Verification requirements

Verification requirements define what information must be collected for a connected account before it can operate.

They are the source of truth for onboarding and should drive both your UI and backend logic.


Requirements model

Each account exposes a set of requirements through the API.

{
  "requirements": {
    "currently_due": [
      "business_profile.name",
      "company.tax_id"
    ],
    "eventually_due": [
      "company.verification.document"
    ],
    "past_due": [],
    "pending_verification": []
  }
}

Requirement states

Requirements are grouped into the following categories:

currently_due

Fields that must be collected immediately.

If these are not satisfied, the account cannot become operational.


eventually_due

Fields that may be required later.

These do not block the account immediately but must be collected over time.


past_due

Fields that were required but were not provided in time.

Accounts with past due requirements may have restricted capabilities.


pending_verification

Fields that have been submitted and are currently under review.

No further action is required until verification completes.


How to use requirements

Your platform should treat requirements as a dynamic contract.

Fetch the account

Retrieve the latest account state from the API.

Inspect requirements

Read the requirements fields to determine what is missing.

Render input fields

Collect the required information from the user.

Submit updates

Send the collected data to the API.

Repeat until complete

Continue until no blocking requirements remain.


Example flow

A newly created account may return:

{
  "requirements": {
    "currently_due": [
      "business_profile.name",
      "representative.first_name"
    ]
  }
}

After submitting data:

{
  "requirements": {
    "currently_due": [],
    "pending_verification": [
      "representative.identity_document"
    ]
  }
}

After successful verification:

{
  "requirements": {
    "currently_due": [],
    "pending_verification": []
  }
}

Relationship to other resources

Requirements span multiple resources:

  • Account fields (for example: business_profile, company)
  • Persons (for example: representative, owners)
  • Documents (uploaded via Files API)

A single requirement may require updates across multiple endpoints.


Capabilities and requirements

Requirements are directly linked to capabilities.

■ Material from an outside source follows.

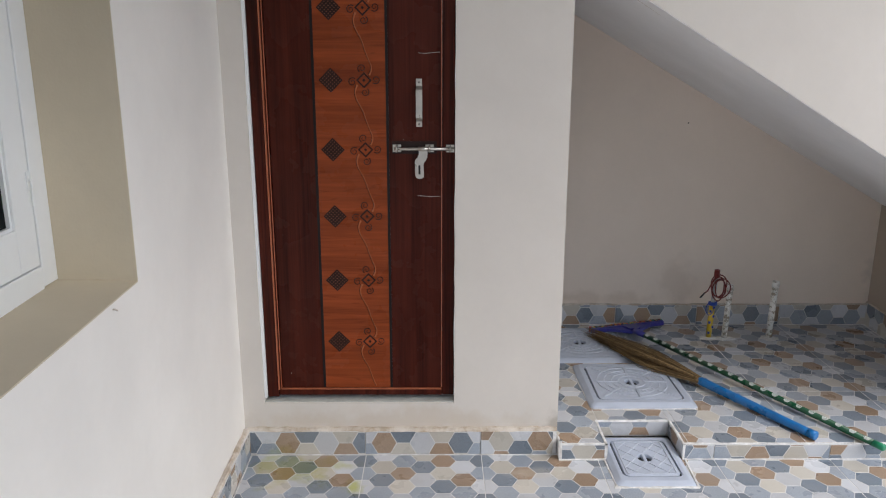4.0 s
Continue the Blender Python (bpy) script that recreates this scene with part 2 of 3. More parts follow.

Requesting a capability introduces additional requirements.

Example:

{
  "capabilities": {
    "payments": "inactive"
  },
  "requirements": {
    "currently_due": [
      "company.tax_id"
    ]
  }
}

A capability becomes active only after all required fields are satisfied and verified.


Dynamic behavior

Requirements are not static.

They may change when:

  • New capabilities are requested
  • Verification fails
  • Regulations change
  • Account data is updated

Do not hardcode onboarding flows. Always derive required fields from the API response.

Requirements and tasks

Requirements indicate what information or action is needed.

For certain requirement types, Paypercut also provides tasks that include structured instructions for how to fulfill them.

For example:

  • A requirement may indicate that an agreement must be accepted
  • A task provides the agreement bundle, document links, and required confirmations

Use requirements to determine what is needed, and tasks to determine how to fulfill it.

See:


Best practices

  • Always fetch the latest account before rendering onboarding steps
  • Use requirements to drive your UI dynamically
  • Handle requirement changes via webhooks
  • Treat requirements as the single source of truth for onboarding state

Summary

Requirements define:

  • What data must be collected
  • When it must be collected
  • Whether verification is complete

Your integration should be entirely driven by the requirements model.